Exercise description:
Everything from the line containing "2 of 4. More parts follow." through the line containing "122), throat_end=0.12, through=0.55)" must be quoted exactly; everything else is left out.

Rows from a dataset of clips and code:

========================================================================

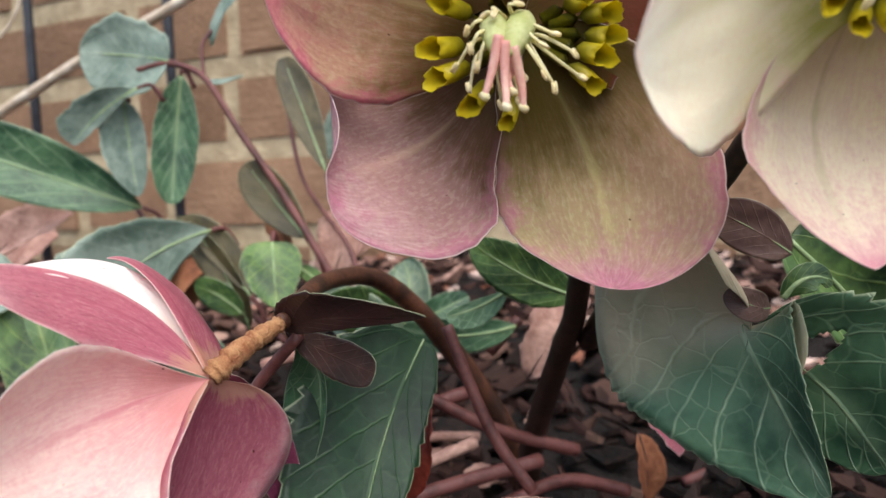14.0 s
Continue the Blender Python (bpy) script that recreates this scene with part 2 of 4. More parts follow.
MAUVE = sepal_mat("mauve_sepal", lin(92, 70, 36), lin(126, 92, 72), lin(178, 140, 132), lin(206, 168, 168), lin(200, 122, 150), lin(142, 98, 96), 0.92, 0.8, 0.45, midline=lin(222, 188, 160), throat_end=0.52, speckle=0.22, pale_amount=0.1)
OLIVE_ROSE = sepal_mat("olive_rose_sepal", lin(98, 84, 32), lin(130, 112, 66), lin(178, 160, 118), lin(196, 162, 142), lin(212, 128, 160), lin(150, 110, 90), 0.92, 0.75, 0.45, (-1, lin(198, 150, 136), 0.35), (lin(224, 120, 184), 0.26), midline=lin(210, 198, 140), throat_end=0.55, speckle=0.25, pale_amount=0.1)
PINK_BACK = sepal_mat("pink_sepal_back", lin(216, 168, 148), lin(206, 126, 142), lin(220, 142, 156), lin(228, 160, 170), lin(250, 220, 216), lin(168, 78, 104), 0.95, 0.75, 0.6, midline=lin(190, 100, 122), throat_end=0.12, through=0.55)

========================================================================

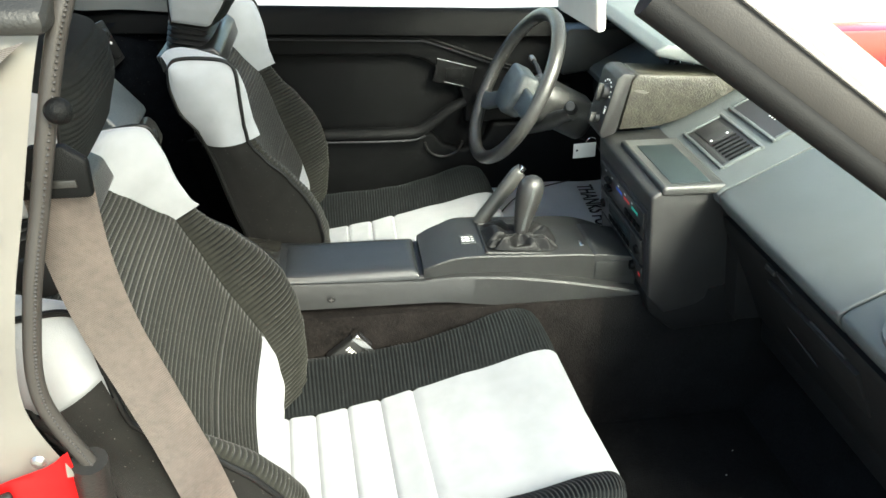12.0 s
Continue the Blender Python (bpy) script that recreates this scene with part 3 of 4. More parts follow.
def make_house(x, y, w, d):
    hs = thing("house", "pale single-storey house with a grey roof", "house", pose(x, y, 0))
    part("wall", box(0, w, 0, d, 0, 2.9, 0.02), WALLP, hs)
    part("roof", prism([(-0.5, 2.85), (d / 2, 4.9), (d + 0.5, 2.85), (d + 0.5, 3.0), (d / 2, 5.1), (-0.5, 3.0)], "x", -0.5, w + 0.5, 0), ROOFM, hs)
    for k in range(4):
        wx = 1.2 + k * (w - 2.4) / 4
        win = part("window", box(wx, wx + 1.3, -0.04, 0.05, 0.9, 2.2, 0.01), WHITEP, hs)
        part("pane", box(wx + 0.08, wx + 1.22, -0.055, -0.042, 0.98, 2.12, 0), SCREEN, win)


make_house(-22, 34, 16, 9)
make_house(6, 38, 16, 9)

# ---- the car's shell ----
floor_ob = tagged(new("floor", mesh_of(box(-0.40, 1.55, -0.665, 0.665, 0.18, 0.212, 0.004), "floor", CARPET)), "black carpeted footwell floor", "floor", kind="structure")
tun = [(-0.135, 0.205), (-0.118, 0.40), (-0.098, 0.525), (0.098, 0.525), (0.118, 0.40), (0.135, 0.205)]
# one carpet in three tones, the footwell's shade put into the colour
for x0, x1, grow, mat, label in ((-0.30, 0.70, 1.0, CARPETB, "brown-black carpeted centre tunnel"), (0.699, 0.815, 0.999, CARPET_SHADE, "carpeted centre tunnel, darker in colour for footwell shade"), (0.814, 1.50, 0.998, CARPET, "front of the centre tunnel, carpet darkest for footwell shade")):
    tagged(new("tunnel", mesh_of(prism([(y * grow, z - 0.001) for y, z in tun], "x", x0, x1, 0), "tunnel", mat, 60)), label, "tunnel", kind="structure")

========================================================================

Exercise answer:
Continue the Blender Python (bpy) script that recreates this scene with part 2 of 4. More parts follow.
MAUVE = sepal_mat("mauve_sepal", lin(92, 70, 36), lin(126, 92, 72), lin(178, 140, 132), lin(206, 168, 168), lin(200, 122, 150), lin(142, 98, 96), 0.92, 0.8, 0.45, midline=lin(222, 188, 160), throat_end=0.52, speckle=0.22, pale_amount=0.1)
OLIVE_ROSE = sepal_mat("olive_rose_sepal", lin(98, 84, 32), lin(130, 112, 66), lin(178, 160, 118), lin(196, 162, 142), lin(212, 128, 160), lin(150, 110, 90), 0.92, 0.75, 0.45, (-1, lin(198, 150, 136), 0.35), (lin(224, 120, 184), 0.26), midline=lin(210, 198, 140), throat_end=0.55, speckle=0.25, pale_amount=0.1)
PINK_BACK = sepal_mat("pink_sepal_back", lin(216, 168, 148), lin(206, 126, 142), lin(220, 142, 156), lin(228, 160, 170), lin(250, 220, 216), lin(168, 78, 104), 0.95, 0.75, 0.6, midline=lin(190, 100, 122), throat_end=0.12, through=0.55)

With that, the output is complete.